*Task statement*.
Repeat, exactly as written, every line from the one holding "# ---- helpers" through the one holding "return Matrix.LocRotScale((x, y, z), Euler([radians(a)". Leave out all other lines.

*Available data*.
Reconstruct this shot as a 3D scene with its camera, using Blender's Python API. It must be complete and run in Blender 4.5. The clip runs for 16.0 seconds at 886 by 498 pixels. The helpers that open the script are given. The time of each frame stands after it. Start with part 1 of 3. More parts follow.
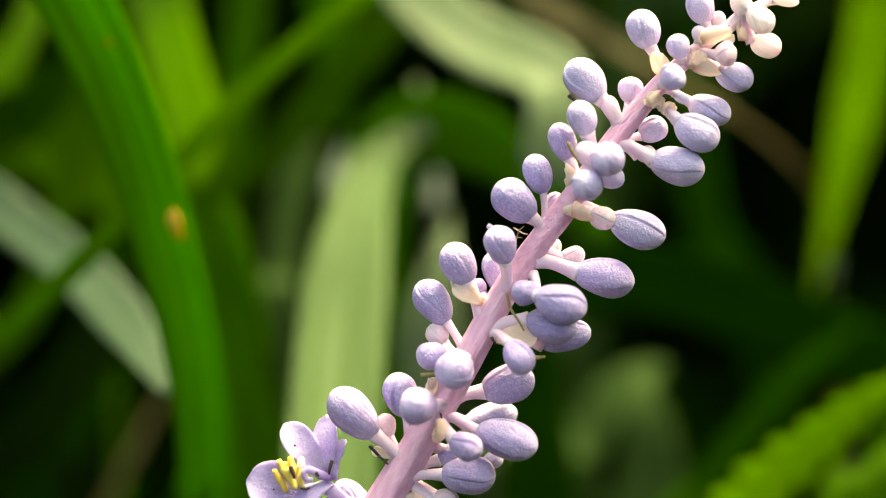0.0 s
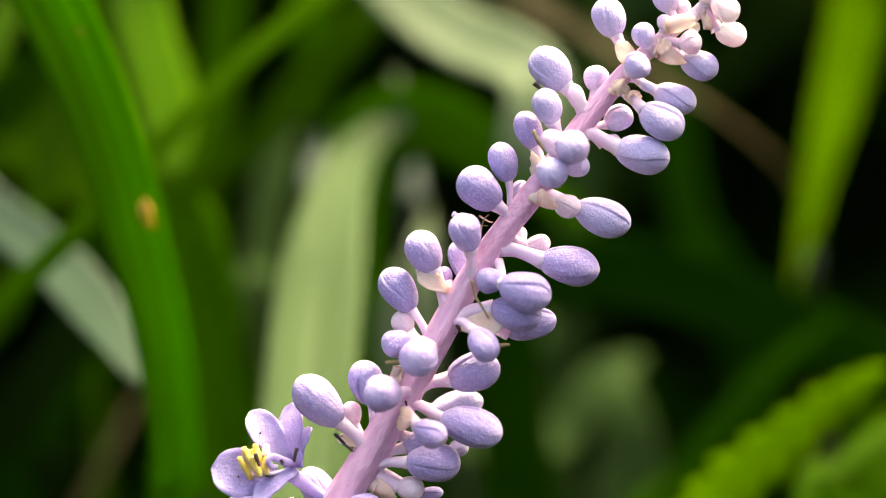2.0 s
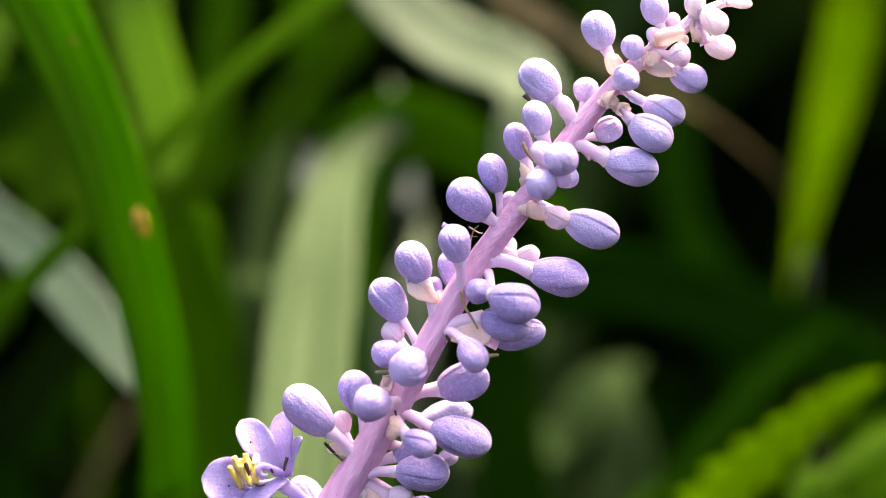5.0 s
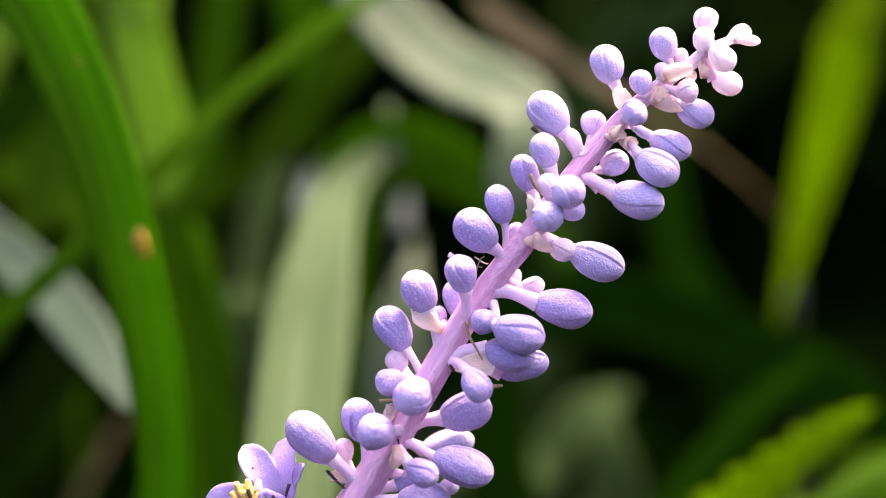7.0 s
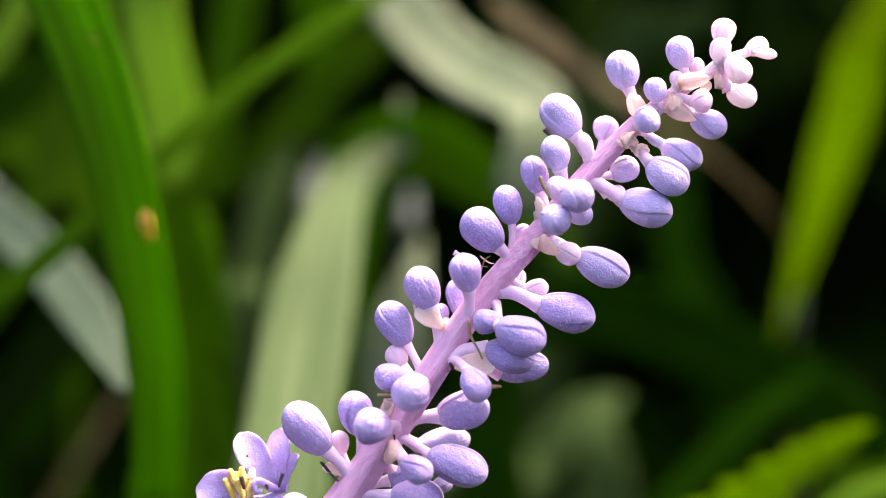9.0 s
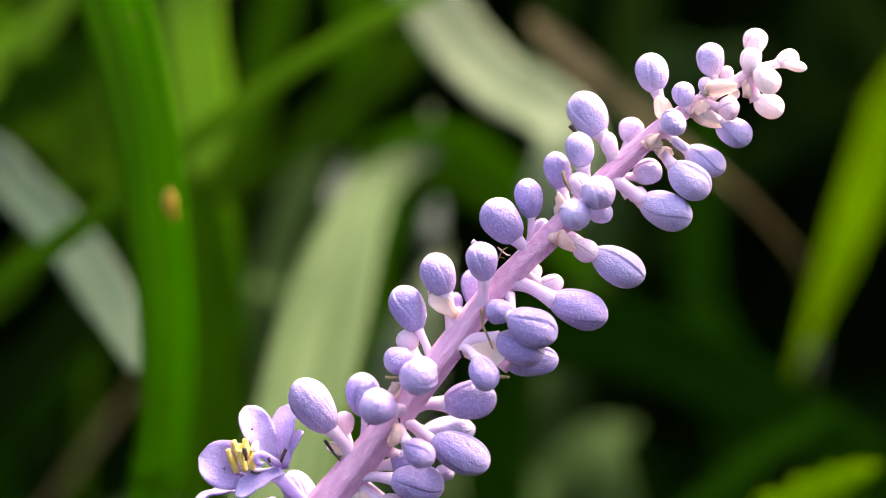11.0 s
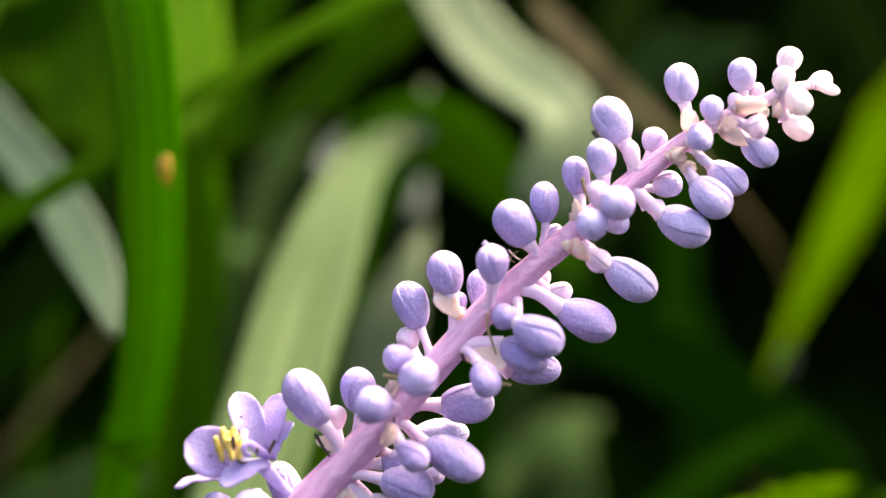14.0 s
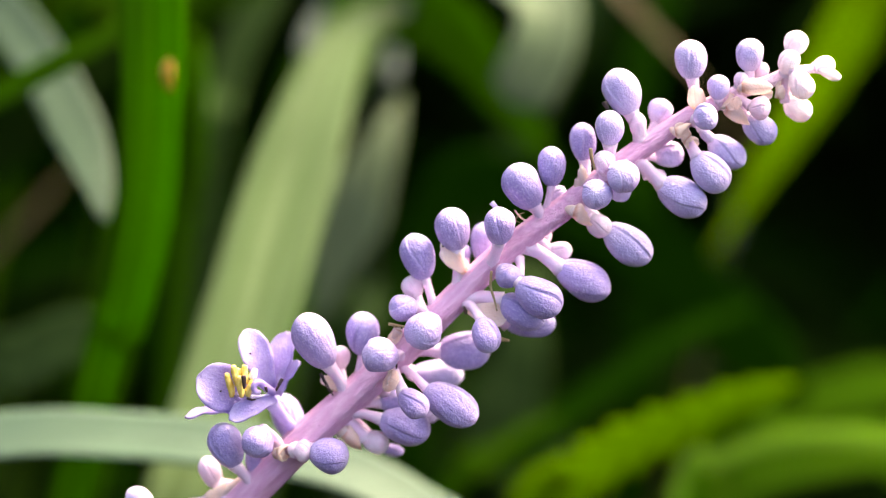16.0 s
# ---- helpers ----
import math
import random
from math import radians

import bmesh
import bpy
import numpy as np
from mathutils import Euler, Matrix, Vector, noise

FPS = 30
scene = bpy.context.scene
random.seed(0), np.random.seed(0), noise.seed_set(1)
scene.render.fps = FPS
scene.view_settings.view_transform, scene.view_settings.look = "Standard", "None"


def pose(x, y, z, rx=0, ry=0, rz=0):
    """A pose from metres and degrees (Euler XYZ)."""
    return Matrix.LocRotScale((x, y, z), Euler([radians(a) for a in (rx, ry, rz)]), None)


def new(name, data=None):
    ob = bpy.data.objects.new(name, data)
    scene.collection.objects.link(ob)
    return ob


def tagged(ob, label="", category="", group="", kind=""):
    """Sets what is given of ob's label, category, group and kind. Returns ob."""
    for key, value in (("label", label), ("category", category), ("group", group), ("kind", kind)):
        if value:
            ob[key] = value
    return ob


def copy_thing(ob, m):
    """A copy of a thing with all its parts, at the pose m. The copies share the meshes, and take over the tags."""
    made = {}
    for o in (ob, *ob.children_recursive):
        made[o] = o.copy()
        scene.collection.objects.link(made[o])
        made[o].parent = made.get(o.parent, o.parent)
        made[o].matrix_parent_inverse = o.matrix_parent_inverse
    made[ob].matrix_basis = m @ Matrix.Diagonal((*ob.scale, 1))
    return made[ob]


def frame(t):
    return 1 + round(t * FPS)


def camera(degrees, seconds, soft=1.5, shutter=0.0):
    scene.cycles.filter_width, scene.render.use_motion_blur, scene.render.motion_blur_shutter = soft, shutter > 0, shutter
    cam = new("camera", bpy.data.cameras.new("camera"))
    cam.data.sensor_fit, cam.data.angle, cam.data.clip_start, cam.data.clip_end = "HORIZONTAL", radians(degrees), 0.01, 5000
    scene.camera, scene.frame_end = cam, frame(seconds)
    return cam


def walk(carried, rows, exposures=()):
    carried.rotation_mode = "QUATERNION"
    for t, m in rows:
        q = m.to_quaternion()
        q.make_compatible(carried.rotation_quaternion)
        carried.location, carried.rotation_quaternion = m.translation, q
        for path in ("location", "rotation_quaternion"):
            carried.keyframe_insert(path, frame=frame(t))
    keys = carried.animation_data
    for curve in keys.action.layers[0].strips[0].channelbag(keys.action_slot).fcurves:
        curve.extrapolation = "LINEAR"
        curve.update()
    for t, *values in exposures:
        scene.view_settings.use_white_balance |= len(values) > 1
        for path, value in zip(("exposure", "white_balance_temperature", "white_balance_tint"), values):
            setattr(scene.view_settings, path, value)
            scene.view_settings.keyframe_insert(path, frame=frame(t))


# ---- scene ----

*Response*.
# ---- helpers ----
import math
import random
from math import radians

import bmesh
import bpy
import numpy as np
from mathutils import Euler, Matrix, Vector, noise

FPS = 30
scene = bpy.context.scene
random.seed(0), np.random.seed(0), noise.seed_set(1)
scene.render.fps = FPS
scene.view_settings.view_transform, scene.view_settings.look = "Standard", "None"


def pose(x, y, z, rx=0, ry=0, rz=0):
    """A pose from metres and degrees (Euler XYZ)."""
    return Matrix.LocRotScale((x, y, z), Euler([radians(a) for a in (rx, ry, rz)]), None)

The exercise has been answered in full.